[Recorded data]
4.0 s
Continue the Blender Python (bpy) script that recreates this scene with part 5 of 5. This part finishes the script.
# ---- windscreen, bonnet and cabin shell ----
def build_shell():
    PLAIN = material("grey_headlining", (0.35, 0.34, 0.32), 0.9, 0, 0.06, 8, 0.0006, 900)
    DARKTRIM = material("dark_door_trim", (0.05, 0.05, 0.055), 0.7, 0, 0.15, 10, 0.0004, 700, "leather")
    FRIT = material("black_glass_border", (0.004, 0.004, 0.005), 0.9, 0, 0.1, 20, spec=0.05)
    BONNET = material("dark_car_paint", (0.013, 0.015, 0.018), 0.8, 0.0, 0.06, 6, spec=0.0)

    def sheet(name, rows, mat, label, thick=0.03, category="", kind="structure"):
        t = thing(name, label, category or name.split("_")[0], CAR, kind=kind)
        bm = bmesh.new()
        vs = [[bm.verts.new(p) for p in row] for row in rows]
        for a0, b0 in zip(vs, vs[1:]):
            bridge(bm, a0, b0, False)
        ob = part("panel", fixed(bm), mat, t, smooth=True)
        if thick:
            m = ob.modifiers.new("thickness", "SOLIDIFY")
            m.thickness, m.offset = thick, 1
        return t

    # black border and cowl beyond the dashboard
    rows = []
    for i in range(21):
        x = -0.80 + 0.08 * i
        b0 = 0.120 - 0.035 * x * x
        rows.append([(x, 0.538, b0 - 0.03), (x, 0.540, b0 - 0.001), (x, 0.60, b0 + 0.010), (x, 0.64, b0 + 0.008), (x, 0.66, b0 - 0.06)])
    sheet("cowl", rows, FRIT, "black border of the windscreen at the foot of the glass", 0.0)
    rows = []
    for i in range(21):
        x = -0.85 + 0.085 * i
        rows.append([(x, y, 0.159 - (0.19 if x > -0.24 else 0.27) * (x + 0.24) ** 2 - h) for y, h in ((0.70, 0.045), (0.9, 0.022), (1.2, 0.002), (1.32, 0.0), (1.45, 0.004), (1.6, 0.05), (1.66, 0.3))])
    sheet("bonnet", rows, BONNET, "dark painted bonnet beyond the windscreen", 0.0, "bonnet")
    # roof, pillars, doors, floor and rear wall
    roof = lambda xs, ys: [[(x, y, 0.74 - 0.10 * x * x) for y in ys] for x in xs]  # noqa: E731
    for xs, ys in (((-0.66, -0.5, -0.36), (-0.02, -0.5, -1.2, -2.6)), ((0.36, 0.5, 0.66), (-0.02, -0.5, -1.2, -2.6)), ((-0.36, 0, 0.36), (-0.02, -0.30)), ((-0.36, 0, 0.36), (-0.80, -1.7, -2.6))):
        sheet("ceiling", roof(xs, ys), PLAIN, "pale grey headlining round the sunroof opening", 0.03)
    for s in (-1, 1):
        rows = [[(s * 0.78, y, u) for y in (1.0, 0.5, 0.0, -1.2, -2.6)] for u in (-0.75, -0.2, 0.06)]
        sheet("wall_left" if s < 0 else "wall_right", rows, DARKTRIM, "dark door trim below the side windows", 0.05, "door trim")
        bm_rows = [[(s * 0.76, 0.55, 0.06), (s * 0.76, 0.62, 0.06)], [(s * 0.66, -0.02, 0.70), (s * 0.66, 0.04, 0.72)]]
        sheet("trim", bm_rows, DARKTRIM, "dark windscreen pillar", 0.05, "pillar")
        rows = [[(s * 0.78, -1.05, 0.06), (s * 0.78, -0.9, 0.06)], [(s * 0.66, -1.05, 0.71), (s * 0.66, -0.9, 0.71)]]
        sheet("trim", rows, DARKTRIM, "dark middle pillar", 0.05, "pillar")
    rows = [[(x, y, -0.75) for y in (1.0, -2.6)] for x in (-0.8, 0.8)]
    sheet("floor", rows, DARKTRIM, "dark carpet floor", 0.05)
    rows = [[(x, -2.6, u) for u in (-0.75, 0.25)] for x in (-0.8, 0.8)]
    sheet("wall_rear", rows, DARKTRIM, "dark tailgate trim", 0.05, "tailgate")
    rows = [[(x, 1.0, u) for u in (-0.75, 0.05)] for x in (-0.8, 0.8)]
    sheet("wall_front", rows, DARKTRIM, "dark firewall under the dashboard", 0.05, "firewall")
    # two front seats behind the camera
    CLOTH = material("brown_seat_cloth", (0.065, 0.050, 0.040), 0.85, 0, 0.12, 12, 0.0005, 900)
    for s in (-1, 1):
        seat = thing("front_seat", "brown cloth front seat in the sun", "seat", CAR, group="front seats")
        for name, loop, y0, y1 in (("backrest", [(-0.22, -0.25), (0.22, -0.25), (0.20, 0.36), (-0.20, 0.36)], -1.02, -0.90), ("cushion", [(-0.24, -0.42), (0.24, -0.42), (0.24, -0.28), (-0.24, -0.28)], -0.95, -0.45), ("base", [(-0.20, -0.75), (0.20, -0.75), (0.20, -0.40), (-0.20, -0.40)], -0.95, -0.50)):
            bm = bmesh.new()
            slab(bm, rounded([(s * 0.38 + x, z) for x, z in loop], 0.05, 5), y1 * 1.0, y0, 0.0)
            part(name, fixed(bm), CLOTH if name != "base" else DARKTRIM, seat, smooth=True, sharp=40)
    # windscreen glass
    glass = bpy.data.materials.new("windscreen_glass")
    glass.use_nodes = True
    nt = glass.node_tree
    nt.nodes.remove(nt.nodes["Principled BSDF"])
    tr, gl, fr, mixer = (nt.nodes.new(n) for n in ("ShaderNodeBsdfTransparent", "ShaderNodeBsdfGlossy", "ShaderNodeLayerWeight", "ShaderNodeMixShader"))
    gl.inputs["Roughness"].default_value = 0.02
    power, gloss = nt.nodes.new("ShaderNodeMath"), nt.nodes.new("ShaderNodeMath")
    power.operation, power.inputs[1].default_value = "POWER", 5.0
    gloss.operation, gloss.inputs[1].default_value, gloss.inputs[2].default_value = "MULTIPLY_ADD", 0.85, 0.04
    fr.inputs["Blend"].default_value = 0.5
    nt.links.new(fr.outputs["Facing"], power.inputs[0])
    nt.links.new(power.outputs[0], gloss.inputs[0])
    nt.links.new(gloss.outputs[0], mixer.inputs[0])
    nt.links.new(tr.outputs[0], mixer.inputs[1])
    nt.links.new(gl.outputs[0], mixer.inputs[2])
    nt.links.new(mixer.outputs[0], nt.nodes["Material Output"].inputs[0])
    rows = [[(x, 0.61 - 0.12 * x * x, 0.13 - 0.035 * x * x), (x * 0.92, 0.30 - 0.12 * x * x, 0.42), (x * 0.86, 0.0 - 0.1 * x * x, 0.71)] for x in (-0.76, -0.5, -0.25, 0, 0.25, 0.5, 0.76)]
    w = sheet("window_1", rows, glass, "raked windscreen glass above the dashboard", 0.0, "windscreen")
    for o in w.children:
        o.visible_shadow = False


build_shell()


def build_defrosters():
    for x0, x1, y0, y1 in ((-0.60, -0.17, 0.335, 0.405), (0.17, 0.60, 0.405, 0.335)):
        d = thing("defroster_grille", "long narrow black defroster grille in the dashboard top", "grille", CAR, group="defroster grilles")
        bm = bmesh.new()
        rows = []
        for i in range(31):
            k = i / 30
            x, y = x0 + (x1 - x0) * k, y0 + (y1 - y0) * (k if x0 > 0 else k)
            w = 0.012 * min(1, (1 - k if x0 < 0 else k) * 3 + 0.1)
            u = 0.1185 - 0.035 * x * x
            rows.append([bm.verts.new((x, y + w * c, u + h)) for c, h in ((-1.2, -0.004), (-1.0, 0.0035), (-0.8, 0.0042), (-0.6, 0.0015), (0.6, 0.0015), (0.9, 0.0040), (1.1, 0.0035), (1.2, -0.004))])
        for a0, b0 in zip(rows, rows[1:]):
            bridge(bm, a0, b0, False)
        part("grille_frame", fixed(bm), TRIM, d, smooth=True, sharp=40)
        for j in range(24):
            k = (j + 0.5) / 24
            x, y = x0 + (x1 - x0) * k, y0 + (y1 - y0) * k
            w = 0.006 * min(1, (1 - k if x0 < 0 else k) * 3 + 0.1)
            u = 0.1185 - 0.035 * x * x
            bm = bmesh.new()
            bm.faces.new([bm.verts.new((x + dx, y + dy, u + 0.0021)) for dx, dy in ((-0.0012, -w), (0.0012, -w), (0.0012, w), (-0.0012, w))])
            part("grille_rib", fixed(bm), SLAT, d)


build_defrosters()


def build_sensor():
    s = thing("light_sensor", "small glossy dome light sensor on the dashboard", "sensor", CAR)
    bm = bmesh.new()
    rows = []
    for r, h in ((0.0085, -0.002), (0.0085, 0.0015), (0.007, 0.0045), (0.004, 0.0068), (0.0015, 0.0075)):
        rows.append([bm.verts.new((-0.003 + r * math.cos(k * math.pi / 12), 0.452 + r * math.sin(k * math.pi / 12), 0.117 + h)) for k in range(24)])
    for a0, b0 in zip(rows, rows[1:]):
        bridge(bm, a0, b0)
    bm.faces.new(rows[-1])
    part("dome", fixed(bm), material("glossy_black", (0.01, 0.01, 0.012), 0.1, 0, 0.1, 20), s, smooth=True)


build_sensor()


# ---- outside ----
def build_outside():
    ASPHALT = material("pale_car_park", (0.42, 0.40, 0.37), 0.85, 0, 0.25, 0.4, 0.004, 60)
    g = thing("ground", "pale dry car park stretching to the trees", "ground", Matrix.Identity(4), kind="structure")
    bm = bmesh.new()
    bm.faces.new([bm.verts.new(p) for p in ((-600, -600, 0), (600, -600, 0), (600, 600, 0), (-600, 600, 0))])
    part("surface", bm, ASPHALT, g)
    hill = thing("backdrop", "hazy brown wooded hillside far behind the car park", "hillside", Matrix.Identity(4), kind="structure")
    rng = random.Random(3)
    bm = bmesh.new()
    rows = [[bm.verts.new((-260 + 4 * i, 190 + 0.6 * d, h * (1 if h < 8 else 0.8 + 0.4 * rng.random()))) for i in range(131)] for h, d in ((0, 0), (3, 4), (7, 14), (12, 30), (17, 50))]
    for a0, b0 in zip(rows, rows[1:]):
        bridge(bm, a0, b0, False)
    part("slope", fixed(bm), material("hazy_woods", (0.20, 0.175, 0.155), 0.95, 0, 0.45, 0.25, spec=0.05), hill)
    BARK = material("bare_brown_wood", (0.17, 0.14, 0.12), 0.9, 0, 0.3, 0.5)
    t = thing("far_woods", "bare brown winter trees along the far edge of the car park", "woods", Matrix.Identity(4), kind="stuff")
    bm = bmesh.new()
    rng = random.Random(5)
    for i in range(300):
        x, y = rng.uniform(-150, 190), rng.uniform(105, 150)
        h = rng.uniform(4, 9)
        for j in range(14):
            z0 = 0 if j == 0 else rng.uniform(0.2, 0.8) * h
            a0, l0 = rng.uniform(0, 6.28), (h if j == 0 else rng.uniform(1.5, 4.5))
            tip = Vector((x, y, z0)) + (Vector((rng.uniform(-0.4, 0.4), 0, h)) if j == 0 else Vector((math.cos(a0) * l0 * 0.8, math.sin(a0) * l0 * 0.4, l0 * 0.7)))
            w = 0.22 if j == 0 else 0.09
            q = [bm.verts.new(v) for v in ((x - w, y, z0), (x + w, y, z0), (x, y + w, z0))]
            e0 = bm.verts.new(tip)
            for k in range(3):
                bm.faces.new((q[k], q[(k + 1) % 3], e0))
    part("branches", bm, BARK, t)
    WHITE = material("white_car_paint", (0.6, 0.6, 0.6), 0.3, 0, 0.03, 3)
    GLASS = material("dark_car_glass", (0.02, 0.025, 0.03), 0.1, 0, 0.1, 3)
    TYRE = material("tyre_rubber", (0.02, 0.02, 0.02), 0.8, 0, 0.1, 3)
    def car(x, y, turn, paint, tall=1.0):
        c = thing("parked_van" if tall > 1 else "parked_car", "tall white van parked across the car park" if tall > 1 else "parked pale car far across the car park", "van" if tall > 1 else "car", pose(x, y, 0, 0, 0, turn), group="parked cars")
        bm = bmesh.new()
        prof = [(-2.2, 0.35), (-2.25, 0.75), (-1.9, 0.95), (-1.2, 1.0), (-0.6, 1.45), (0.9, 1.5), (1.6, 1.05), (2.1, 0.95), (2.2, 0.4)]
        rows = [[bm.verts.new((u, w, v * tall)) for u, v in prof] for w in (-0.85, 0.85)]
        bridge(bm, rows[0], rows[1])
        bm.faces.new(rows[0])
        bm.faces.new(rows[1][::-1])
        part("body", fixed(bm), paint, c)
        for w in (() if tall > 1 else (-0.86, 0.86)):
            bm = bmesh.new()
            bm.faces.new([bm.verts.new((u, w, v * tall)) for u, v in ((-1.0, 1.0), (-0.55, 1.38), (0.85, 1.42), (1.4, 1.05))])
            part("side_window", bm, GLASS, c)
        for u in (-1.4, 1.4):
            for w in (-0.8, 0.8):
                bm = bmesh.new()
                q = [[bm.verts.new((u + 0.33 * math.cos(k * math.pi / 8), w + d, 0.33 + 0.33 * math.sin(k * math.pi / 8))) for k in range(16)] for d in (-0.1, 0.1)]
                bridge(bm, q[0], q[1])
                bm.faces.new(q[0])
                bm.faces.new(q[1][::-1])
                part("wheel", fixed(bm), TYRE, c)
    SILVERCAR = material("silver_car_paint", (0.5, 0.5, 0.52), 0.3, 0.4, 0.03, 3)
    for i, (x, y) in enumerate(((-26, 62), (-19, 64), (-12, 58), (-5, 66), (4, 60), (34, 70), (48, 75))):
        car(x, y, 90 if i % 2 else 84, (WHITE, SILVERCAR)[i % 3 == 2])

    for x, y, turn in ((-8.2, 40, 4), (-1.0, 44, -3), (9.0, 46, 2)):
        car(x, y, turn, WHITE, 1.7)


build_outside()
...
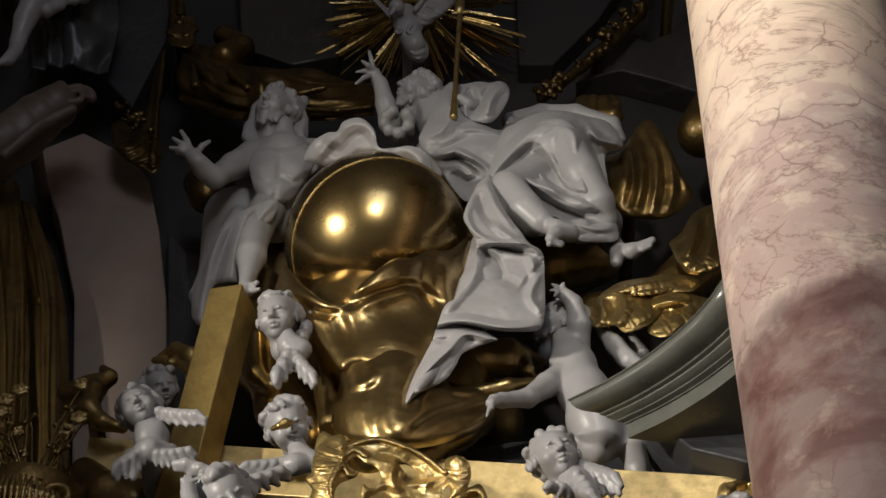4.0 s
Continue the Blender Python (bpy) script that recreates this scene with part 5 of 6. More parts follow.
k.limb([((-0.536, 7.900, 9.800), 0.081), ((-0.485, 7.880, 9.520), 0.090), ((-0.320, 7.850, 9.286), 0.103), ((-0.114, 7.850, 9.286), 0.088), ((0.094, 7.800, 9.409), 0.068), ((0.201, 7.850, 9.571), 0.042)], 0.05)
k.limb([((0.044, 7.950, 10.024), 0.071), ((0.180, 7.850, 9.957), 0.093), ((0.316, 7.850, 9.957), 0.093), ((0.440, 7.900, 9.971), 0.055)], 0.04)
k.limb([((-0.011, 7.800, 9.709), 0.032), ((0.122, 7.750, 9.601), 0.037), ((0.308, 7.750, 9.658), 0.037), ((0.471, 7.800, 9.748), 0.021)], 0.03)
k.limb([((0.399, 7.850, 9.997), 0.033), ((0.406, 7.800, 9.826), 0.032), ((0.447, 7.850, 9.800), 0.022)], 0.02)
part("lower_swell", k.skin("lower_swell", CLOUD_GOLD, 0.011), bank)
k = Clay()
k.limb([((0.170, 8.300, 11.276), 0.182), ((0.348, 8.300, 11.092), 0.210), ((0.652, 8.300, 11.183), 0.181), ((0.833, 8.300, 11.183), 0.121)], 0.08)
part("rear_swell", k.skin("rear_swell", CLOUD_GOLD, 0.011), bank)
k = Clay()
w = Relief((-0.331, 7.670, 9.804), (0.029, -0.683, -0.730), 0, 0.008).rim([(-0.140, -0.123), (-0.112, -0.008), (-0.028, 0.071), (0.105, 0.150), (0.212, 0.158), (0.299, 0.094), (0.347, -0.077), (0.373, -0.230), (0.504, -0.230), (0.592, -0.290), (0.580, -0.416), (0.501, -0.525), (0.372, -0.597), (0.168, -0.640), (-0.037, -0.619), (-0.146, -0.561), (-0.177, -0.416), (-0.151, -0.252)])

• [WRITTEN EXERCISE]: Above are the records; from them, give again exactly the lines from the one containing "More parts follow." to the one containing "-0.416), (-0.151, -0.252)])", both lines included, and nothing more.

• [RESPONSE TO THIS TASK]:
Continue the Blender Python (bpy) script that recreates this scene with part 5 of 6. More parts follow.
k.limb([((-0.536, 7.900, 9.800), 0.081), ((-0.485, 7.880, 9.520), 0.090), ((-0.320, 7.850, 9.286), 0.103), ((-0.114, 7.850, 9.286), 0.088), ((0.094, 7.800, 9.409), 0.068), ((0.201, 7.850, 9.571), 0.042)], 0.05)
k.limb([((0.044, 7.950, 10.024), 0.071), ((0.180, 7.850, 9.957), 0.093), ((0.316, 7.850, 9.957), 0.093), ((0.440, 7.900, 9.971), 0.055)], 0.04)
k.limb([((-0.011, 7.800, 9.709), 0.032), ((0.122, 7.750, 9.601), 0.037), ((0.308, 7.750, 9.658), 0.037), ((0.471, 7.800, 9.748), 0.021)], 0.03)
k.limb([((0.399, 7.850, 9.997), 0.033), ((0.406, 7.800, 9.826), 0.032), ((0.447, 7.850, 9.800), 0.022)], 0.02)
part("lower_swell", k.skin("lower_swell", CLOUD_GOLD, 0.011), bank)
k = Clay()
k.limb([((0.170, 8.300, 11.276), 0.182), ((0.348, 8.300, 11.092), 0.210), ((0.652, 8.300, 11.183), 0.181), ((0.833, 8.300, 11.183), 0.121)], 0.08)
part("rear_swell", k.skin("rear_swell", CLOUD_GOLD, 0.011), bank)
k = Clay()
w = Relief((-0.331, 7.670, 9.804), (0.029, -0.683, -0.730), 0, 0.008).rim([(-0.140, -0.123), (-0.112, -0.008), (-0.028, 0.071), (0.105, 0.150), (0.212, 0.158), (0.299, 0.094), (0.347, -0.077), (0.373, -0.230), (0.504, -0.230), (0.592, -0.290), (0.580, -0.416), (0.501, -0.525), (0.372, -0.597), (0.168, -0.640), (-0.037, -0.619), (-0.146, -0.561), (-0.177, -0.416), (-0.151, -0.252)])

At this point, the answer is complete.